INFORMATION SUPPLIED:
::::
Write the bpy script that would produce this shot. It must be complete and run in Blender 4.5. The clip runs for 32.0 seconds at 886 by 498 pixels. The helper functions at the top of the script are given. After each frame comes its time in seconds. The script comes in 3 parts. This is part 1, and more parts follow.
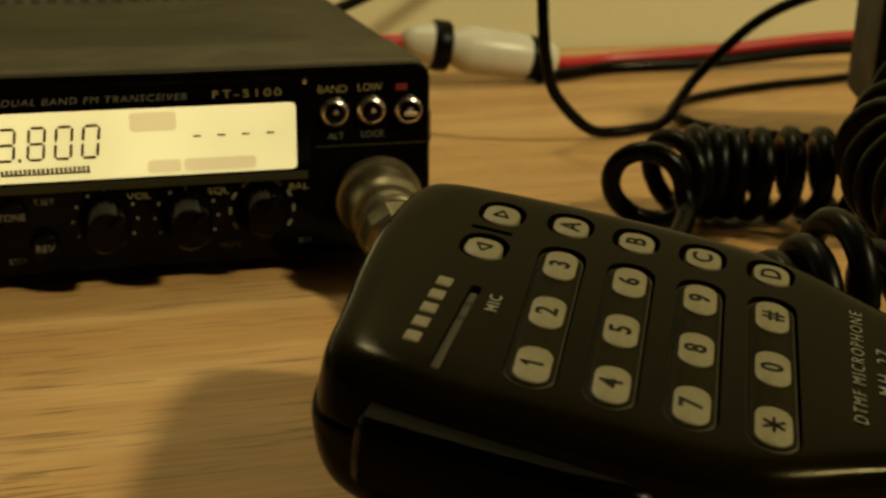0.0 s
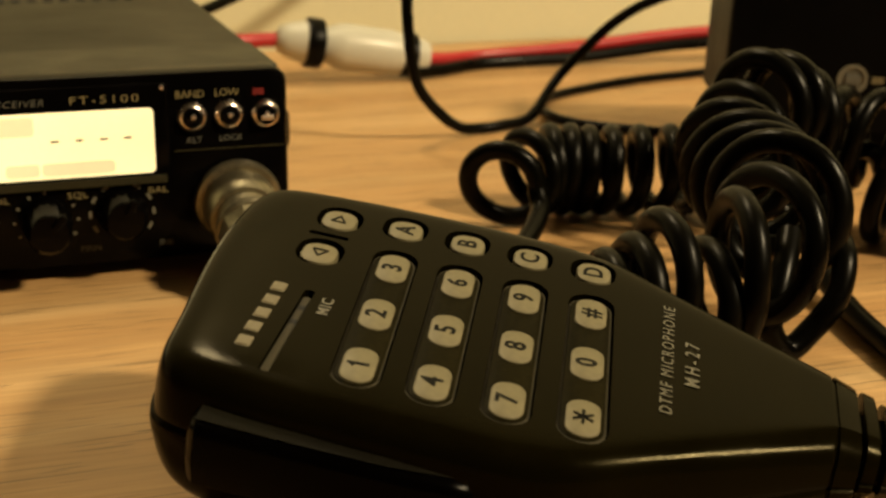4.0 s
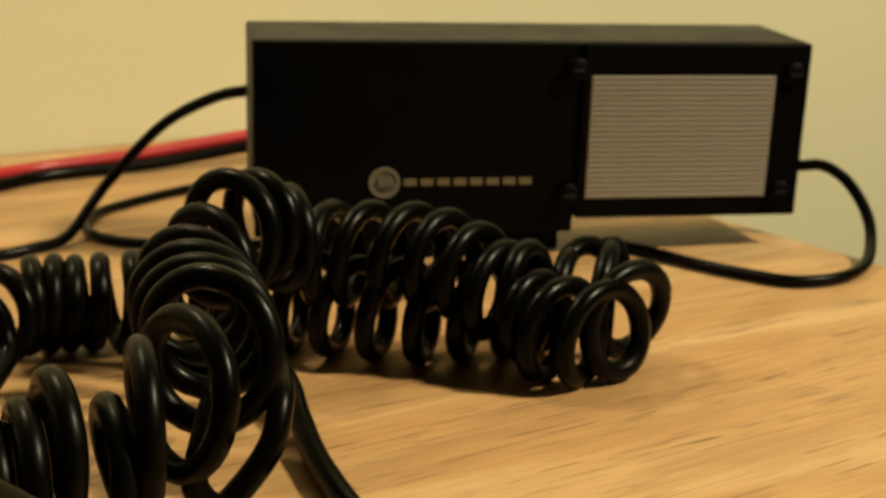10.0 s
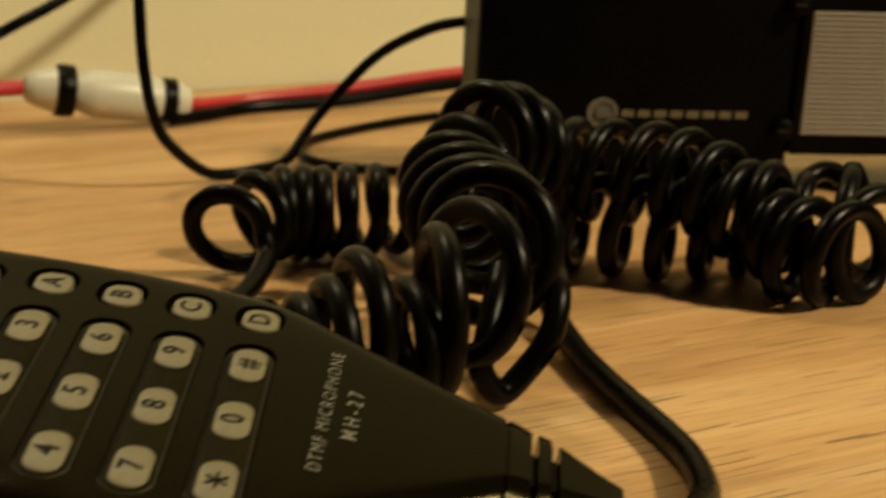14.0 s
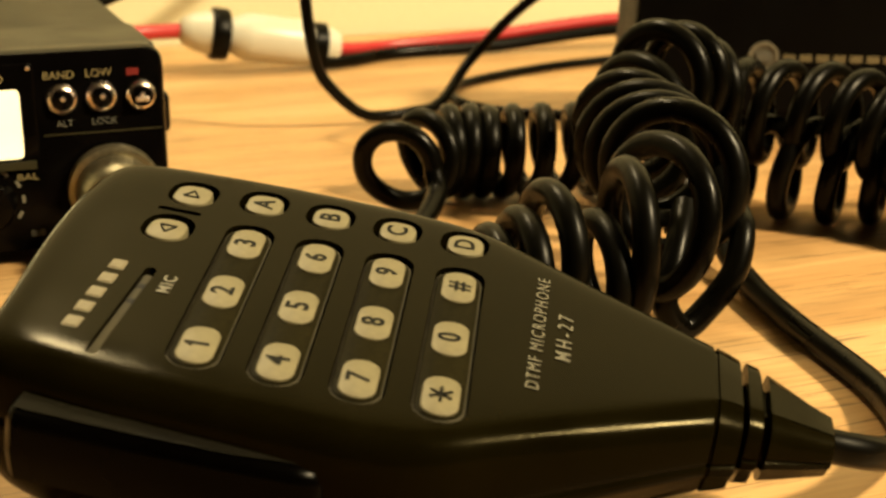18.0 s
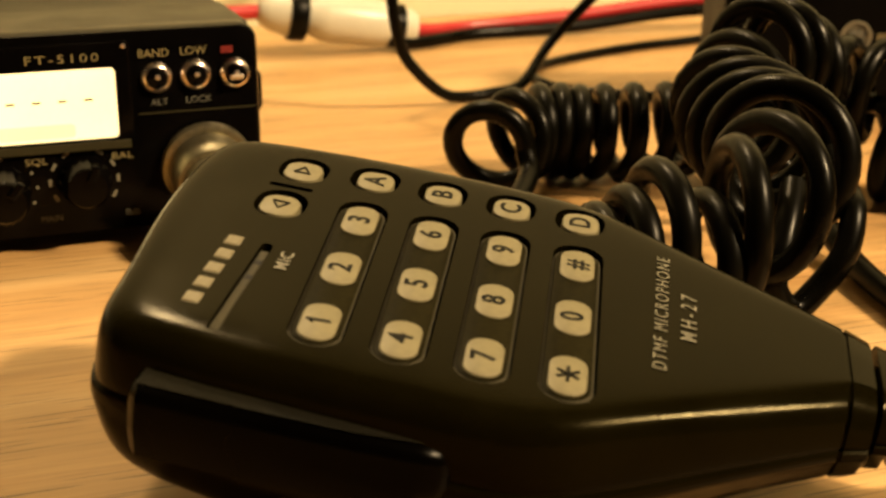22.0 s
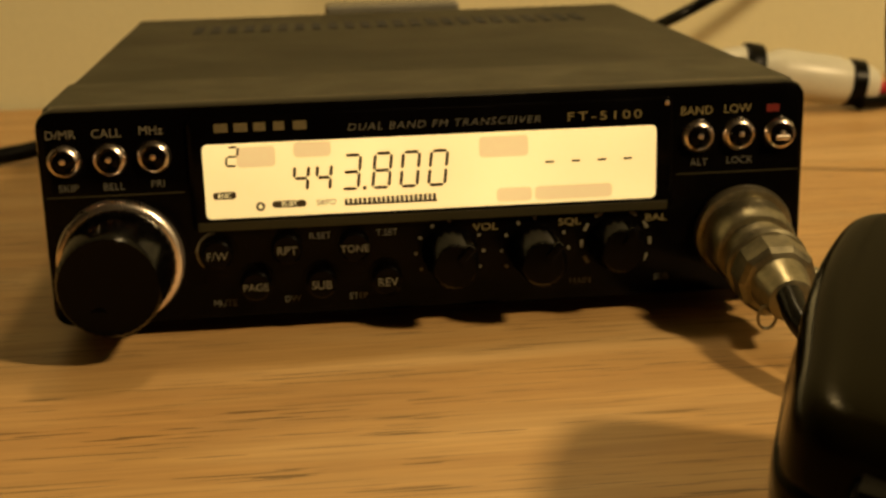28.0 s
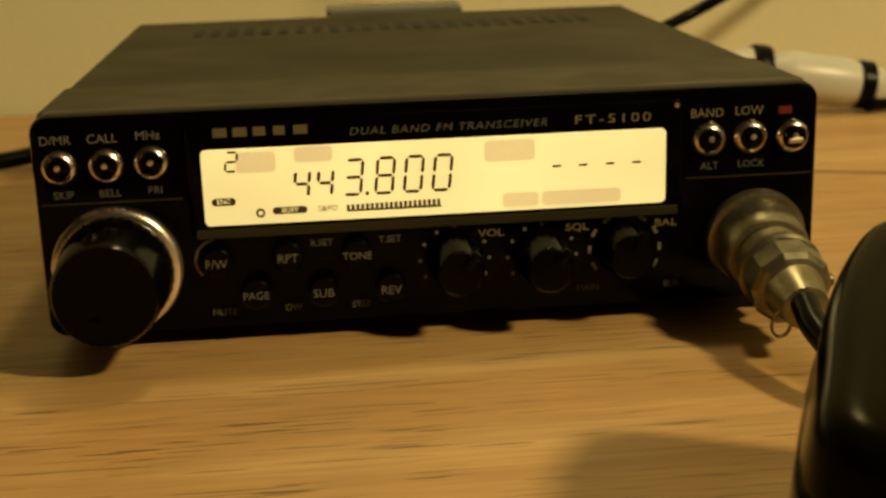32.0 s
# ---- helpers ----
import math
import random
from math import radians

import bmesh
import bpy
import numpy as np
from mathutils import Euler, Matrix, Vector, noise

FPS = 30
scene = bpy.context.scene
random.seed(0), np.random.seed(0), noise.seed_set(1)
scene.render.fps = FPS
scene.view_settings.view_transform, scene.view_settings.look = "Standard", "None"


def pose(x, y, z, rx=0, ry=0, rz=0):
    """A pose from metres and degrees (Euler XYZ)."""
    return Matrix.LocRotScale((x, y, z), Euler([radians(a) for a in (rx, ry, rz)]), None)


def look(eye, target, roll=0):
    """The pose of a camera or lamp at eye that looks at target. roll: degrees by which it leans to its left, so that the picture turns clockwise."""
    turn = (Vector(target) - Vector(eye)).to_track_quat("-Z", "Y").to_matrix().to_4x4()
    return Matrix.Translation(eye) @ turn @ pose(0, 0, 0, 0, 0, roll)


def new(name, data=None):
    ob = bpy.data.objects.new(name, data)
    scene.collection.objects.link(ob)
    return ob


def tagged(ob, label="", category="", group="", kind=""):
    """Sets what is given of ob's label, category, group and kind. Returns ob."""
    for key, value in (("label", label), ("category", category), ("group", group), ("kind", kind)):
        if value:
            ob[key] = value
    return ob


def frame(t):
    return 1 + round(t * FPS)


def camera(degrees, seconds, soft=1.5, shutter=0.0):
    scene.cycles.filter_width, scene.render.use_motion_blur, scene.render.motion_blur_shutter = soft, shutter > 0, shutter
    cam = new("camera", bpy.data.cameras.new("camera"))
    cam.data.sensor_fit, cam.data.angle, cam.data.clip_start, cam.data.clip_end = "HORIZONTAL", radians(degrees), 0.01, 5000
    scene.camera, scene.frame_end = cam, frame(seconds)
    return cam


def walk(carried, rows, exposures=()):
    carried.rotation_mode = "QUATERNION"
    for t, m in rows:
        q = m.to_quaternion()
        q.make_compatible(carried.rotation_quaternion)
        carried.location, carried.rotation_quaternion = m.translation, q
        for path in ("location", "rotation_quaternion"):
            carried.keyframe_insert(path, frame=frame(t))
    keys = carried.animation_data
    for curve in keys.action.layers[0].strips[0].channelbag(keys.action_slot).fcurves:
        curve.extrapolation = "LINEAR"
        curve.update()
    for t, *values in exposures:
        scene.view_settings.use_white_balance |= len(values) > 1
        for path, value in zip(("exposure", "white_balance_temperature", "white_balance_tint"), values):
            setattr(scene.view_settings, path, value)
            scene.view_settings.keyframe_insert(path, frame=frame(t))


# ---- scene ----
cam = camera(36.12, 32.0, soft=2.5, shutter=0.3)
cam.data.dof.use_dof, cam.data.dof.focus_distance, cam.data.dof.aperture_fstop = True, 0.203, cam.data.lens / 1.4
PATH = [
    (0, (0.0005, -0.2692, 0.0894), (0.0749, 0.0074, 0.0001), 0.45),
    (0.5, (0.0057, -0.2686, 0.0888), (0.0846, 0.0063, -0.0018), 0.12),
    (1, (0.0072, -0.2739, 0.0909), (0.0915, -0.0010, -0.0010), 0.30),
    (1.5, (0.0083, -0.2762, 0.0927), (0.0975, -0.0052, -0.0000), 0.50),
    (2, (0.0070, -0.2786, 0.0938), (0.0989, -0.0085, 0.0011), 0.76),
    (2.5, (0.0067, -0.2806, 0.0947), (0.1002, -0.0108, 0.0026), 0.73),
    (4.5, (0.0085, -0.2790, 0.0941), (0.1042, -0.0099, 0.0026), 0.88),
    (5, (0.0180, -0.2795, 0.0925), (0.1241, -0.0133, 0.0038), 1.57),
    (5.5, (0.0256, -0.2825, 0.0957), (0.1425, -0.0199, 0.0098), 1.88),
    (6, (0.0383, -0.2807, 0.0970), (0.1635, -0.0210, 0.0140), 1.09),
    (6.5, (0.0513, -0.2820, 0.0989), (0.1876, -0.0268, 0.0194), 0.52),
    (7, (0.0570, -0.2834, 0.1003), (0.2019, -0.0325, 0.0227), 0.55),
    (7.5, (0.0593, -0.2846, 0.1016), (0.2080, -0.0356, 0.0247), 0.49),
    (8, (0.0616, -0.2837, 0.1017), (0.2111, -0.0350, 0.0257), 0.33),
    (8.5, (0.0646, -0.2790, 0.1004), (0.2144, -0.0306, 0.0242), 0.08),
    (9, (0.0640, -0.2799, 0.1002), (0.2144, -0.0315, 0.0248), 0.25),
    (9.5, (0.0643, -0.2811, 0.1003), (0.2150, -0.0328, 0.0255), 0.19),
    (10, (0.0661, -0.2796, 0.0998), (0.2169, -0.0313, 0.0248), 0.02),
    (10.5, (0.0666, -0.2782, 0.0997), (0.2167, -0.0295, 0.0246), 0.06),
    (11, (0.0672, -0.2796, 0.0997), (0.2177, -0.0310, 0.0255), -0.10),
    (11.5, (0.0677, -0.2786, 0.0997), (0.2176, -0.0298, 0.0246), -0.17),
    (12, (0.0692, -0.2774, 0.0990), (0.2189, -0.0286, 0.0237), -0.36),
    (12.5, (0.0690, -0.2774, 0.0994), (0.2186, -0.0286, 0.0239), -0.37),
    (13, (0.0685, -0.2758, 0.0988), (0.2180, -0.0270, 0.0231), -0.27),
    (13.5, (0.0565, -0.2751, 0.0969), (0.2002, -0.0236, 0.0189), 0.88),
    (13.8, (0.0457, -0.2752, 0.0932), (0.1814, -0.0197, 0.0136), 0.63),
    (14, (0.0357, -0.2756, 0.0895), (0.1639, -0.0168, 0.0085), 0.59),
    (14.2, (0.0309, -0.2748, 0.0873), (0.1543, -0.0142, 0.0044), 0.59),
    (14.5, (0.0280, -0.2737, 0.0853), (0.1471, -0.0115, 0.0013), 0.01),
    (15, (0.0230, -0.2745, 0.0859), (0.1345, -0.0102, -0.0020), 0.49),
    (15.5, (0.0234, -0.2729, 0.0850), (0.1361, -0.0095, -0.0038), 0.71),
    (17.5, (0.0233, -0.2713, 0.0852), (0.1299, -0.0058, -0.0052), 0.15),
    (18, (0.0224, -0.2732, 0.0861), (0.1278, -0.0072, -0.0042), 0.21),
    (18.5, (0.0204, -0.2745, 0.0865), (0.1250, -0.0079, -0.0031), 0.33),
    (19, (0.0204, -0.2737, 0.0856), (0.1227, -0.0064, -0.0045), 0.20),
    (19.5, (0.0177, -0.2736, 0.0853), (0.1175, -0.0055, -0.0050), 0.65),
    (20, (0.0197, -0.2717, 0.0850), (0.1177, -0.0030, -0.0056), -0.23),
    (20.5, (0.0196, -0.2683, 0.0835), (0.1156, 0.0006, -0.0084), -0.21),
    (21, (0.0192, -0.2670, 0.0830), (0.1146, 0.0017, -0.0100), -0.19),
    (21.5, (0.0172, -0.2675, 0.0834), (0.1118, 0.0013, -0.0103), -0.17),
    (22, (0.0159, -0.2675, 0.0840), (0.1097, 0.0018, -0.0093), -0.25),
    (22.5, (0.0138, -0.2668, 0.0833), (0.1058, 0.0029, -0.0105), -0.22),
    (23, (0.0039, -0.2719, 0.0858), (0.0832, 0.0017, -0.0083), -0.04),
    (23.5, (-0.0091, -0.2736, 0.0858), (0.0572, 0.0047, -0.0047), 0.80),
    (24, (-0.0132, -0.2645, 0.0848), (0.0412, 0.0171, -0.0033), -0.13),
    (24.5, (-0.0134, -0.2459, 0.0804), (0.0312, 0.0381, -0.0056), -1.15),
    (25, (-0.0164, -0.2409, 0.0795), (0.0228, 0.0440, -0.0059), -1.00),
    (25.5, (-0.0192, -0.2404, 0.0805), (0.0141, 0.0453, -0.0047), -1.08),
    (26, (-0.0176, -0.2401, 0.0802), (0.0101, 0.0469, -0.0028), -1.42),
    (26.5, (-0.0205, -0.2408, 0.0805), (0.0064, 0.0467, -0.0008), -1.42),
    (28.5, (-0.0202, -0.2420, 0.0829), (0.0060, 0.0457, 0.0017), -1.65),
    (29, (-0.0208, -0.2399, 0.0814), (0.0059, 0.0479, 0.0011), -1.69),
    (29.5, (-0.0200, -0.2343, 0.0802), (0.0053, 0.0533, -0.0013), -1.93),
    (30, (-0.0206, -0.2343, 0.0805), (0.0047, 0.0534, -0.0006), -1.90),
    (30.5, (-0.0193, -0.2324, 0.0797), (0.0056, 0.0552, -0.0018), -2.06),
    (31, (-0.0194, -0.2324, 0.0802), (0.0052, 0.0552, -0.0016), -2.06),
    (31.5, (-0.0197, -0.2341, 0.0808), (0.0053, 0.0535, -0.0008), -1.85),
    (32, (-0.0200, -0.2360, 0.0815), (0.0056, 0.0519, 0.0011), -1.84),
]
EXPOSURES = [(0, -0.55, 6350, -7), (1, -0.22, 6300, 4), (2, 0.1, 6200, 8), (5, 0.2, 6200, 8), (6, 0.5, 5900, 3), (7, 0.38, 5900, 6), (8, 0.2, 5800, 6), (9, 0.16, 5600, 4), (13, 0.14, 5550, 2), (14, -0.05, 5850, 4), (15, 0.38, 6200, 10), (18, 0.94, 6350, 5), (22, 0.86, 7000, 14), (23, 0.6, 7100, 20), (24, 0.36, 7300, 32), (25, 0.1, 7800, 33), (26, -0.1, 8000, 29), (29, -0.36, 7450, 2), (32, -0.38, 7300, -3)]
walk(cam, [(t, look(eye, target, roll)) for t, eye, target, roll in PATH], EXPOSURES)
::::
PROBLEM TO SOLVE: Your task is to repeat the lines from the one containing "carried.keyframe_insert(path, frame=frame(t))" to the one containing "scene.view_settings.keyframe_insert(path, frame=frame(t))", both lines included. Leave out every other line.

EXPECTED ANSWER:
            carried.keyframe_insert(path, frame=frame(t))
    keys = carried.animation_data
    for curve in keys.action.layers[0].strips[0].channelbag(keys.action_slot).fcurves:
        curve.extrapolation = "LINEAR"
        curve.update()
    for t, *values in exposures:
        scene.view_settings.use_white_balance |= len(values) > 1
        for path, value in zip(("exposure", "white_balance_temperature", "white_balance_tint"), values):
            setattr(scene.view_settings, path, value)
            scene.view_settings.keyframe_insert(path, frame=frame(t))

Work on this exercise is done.